Kakoon, the little sister, has a major accident and needs expensive treatment at once. Veeru tries his best to help and even takes loans, but that is still insufficient. Meanwhile, Kunal has proposed to Shamoli to either marry him or leave. Being rich, only Kunal is in a position to help, so Shamoli having no other alternative quickly decides to accept his proposal and marries him. This angers Veeru and Kanchan, who believe Shamoli has lost her head over Kunal's wealth. Rejected by her loved ones, Shamoli struggles to be accepted in her husband's elite social circle, where she is often tormented and humiliated by Karishma, the wife of Kunal's brother. She gradually falls in love with Kunal.

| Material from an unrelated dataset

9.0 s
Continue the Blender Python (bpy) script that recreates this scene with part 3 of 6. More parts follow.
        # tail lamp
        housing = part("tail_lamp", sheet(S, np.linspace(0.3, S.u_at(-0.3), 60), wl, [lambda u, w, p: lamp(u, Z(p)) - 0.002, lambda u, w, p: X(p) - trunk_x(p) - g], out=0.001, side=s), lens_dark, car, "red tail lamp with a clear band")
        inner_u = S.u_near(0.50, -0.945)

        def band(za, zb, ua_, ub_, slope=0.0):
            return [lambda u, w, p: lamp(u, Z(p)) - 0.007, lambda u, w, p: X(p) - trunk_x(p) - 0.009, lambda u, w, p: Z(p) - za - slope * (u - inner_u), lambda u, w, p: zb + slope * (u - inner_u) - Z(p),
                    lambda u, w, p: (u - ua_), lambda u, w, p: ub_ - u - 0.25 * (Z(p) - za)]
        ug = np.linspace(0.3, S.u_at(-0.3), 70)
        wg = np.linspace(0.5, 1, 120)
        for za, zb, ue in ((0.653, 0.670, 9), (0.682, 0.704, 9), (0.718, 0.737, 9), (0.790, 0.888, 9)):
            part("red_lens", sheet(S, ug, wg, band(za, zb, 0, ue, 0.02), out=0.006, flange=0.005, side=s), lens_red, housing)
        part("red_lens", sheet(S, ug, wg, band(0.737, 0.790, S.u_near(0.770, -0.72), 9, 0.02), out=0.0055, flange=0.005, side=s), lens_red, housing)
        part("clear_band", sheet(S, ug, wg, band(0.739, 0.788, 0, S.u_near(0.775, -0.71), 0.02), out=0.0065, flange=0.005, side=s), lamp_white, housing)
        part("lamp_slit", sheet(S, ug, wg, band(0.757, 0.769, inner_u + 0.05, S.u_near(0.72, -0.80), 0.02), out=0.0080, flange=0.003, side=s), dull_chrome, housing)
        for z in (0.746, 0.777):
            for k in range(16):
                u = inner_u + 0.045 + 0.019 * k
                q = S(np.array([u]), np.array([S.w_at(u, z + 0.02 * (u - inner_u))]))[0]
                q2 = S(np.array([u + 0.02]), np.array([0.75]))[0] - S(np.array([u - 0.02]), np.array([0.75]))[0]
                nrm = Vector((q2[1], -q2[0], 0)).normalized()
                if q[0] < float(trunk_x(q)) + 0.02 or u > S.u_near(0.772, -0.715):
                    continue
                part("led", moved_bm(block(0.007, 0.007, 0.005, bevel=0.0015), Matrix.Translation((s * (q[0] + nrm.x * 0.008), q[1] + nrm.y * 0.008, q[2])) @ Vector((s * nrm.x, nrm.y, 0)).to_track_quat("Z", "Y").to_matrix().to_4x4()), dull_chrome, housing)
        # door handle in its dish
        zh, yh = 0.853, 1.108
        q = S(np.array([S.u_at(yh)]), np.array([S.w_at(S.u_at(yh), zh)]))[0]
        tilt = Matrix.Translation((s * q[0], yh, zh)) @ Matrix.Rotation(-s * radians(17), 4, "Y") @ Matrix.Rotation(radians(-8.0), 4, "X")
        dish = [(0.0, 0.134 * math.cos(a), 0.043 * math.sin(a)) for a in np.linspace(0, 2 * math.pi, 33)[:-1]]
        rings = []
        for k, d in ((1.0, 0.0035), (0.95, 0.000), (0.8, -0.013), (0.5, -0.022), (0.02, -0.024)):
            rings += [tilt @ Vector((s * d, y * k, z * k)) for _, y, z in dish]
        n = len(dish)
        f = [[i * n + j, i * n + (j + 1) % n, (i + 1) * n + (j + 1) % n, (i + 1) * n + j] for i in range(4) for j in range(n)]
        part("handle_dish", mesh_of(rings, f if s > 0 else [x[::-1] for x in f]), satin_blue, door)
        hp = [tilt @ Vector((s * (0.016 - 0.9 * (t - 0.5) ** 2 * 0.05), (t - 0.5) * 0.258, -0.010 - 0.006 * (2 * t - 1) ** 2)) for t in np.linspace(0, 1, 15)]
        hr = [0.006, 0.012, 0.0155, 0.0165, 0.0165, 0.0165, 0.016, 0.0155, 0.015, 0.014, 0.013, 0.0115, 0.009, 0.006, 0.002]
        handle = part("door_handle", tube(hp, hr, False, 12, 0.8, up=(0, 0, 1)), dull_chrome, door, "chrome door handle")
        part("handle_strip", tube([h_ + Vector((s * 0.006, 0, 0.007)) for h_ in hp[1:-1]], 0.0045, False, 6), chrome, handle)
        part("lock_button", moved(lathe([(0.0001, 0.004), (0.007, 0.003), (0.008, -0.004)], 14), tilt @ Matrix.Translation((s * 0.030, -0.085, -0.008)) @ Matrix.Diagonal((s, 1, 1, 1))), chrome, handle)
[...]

Shamoli's resolve is tested further when Veeru comes to live in Kunal's house, following a surprise revelation that the two men are long-lost brothers. Kunal then learns the truth that Shamoli had married him only to save her little sister's life and that she used to love Veeru. He becomes upset and in anger, drives both Shamoli and Veeru out of his house. However, he later feels regret and decides to set her free from their marriage, send her back to Veeru and leave the city. However, Shamoli realizes that she now loves Kunal and not Veeru, so she chooses to stay with her husband. Kanchan and Shamoli reconcile with each other. Veeru accepts the fact that Shamoli is now Kunal's wife and despite Kunal's insistence to stay with them, decides to stay away from them until he achieves his dream of becoming a lawyer.

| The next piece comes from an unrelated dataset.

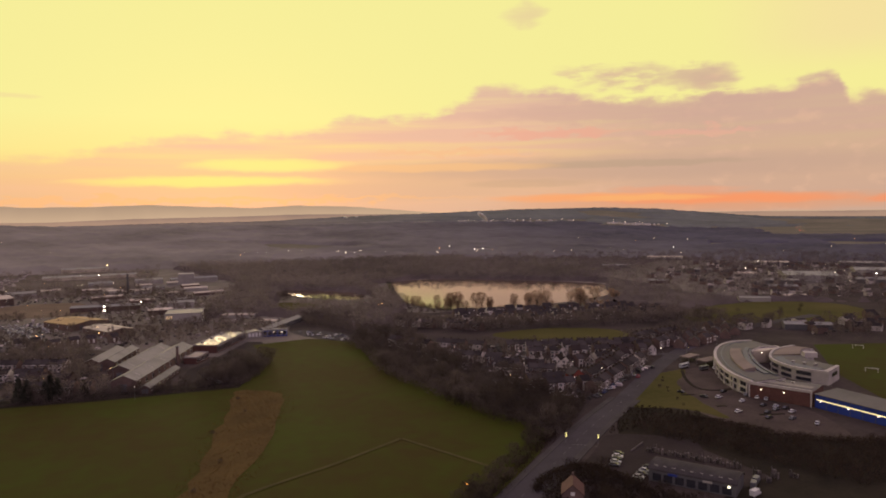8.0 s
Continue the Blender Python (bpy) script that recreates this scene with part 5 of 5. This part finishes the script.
# ---- far roofs ----
def far_houses(name, label, places, pale=0.4, roof=None, frames=True, long=1.0):
    """Rows of small roofs too far off to tell apart."""
    v, f, mi = [], [], []
    for x, y, rz in places:
        w, d, e, r = long * rng.uniform(5, 9.5), 7.5, rng.uniform(3.6, 5.2), rng.uniform(5.8, 7.8)
        c, s = math.cos(rz), math.sin(rz)
        z = land(x, y)
        b = len(v)
        for px, py, pz in ((-w / 2, -d / 2, 0), (w / 2, -d / 2, 0), (w / 2, d / 2, 0), (-w / 2, d / 2, 0), (-w / 2, -d / 2, e), (w / 2, -d / 2, e), (w / 2, d / 2, e), (-w / 2, d / 2, e), (-w / 2, 0, r), (w / 2, 0, r)):
            v.append((x + px * c - py * s, y + px * s + py * c, z + pz))
        m = 1 if rng.uniform() < pale else 0
        for q, k in (((0, 1, 5, 4), m), ((2, 3, 7, 6), m), ((1, 2, 6, 9, 5), m), ((3, 0, 4, 8, 7), m), ((4, 5, 9, 8), 2), ((6, 7, 8, 9), 2)):
            f.append(tuple(b + i for i in q))
            mi.append(k)
        for px in (-w * 0.25, w * 0.25) if frames else ():
            for pz in (0.8, e - 1.6):
                b = len(v)
                for ox, oz in ((-0.7, 0), (0.7, 0), (0.7, 1.2), (-0.7, 1.2)):
                    v.append((x + (px + ox) * c + (d / 2 + .05) * s, y + (px + ox) * s - (d / 2 + .05) * c, z + pz + oz))
                f.append((b, b + 1, b + 2, b + 3))
                mi.append(3)
    me = mesh_of(name, v, f, M_BRICK, M_RENDER, roof or M_SLATE, M_WHITE)
    me.polygons.foreach_set("material_index", mi)
    return tagged(new(name, me), label, "houses", "", "stuff")


def rows_in(pts, n, gap, spread=0.3, ang=0.0):
    return [(x, y, ang + rng.normal() * spread) for x, y in scatter(pts, n, gap)]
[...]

In the end, Veeru accomplishes his goal and marries Kanchan, giving recognition to her love for him. He then pays a visit to his brother's house, and the show ends with both the brothers and the sisters united.

==Cast==
- Sumana Das as Shamoli Kunal Mehra
- Aman Verma as Advocate Kunal Mehra
- Karan Kundra as Veeru
- Priyamvada Kant as Kanchan
- Pragati Chourasiya as Kakoon
- Varun Kapoor as Varun Mehra
- Urvashi Dholakia as Karishma Mehra
- Nitin Chatterjee as Aarav (Veeru's confidant & childhood friend)
- Ashlesha Sawant as Lekha

==Crossover==
A special crossover with Pyaar Ka Bandhan aired on 24 December 2009 and 28 December 2009 on Sony Entertainment Television.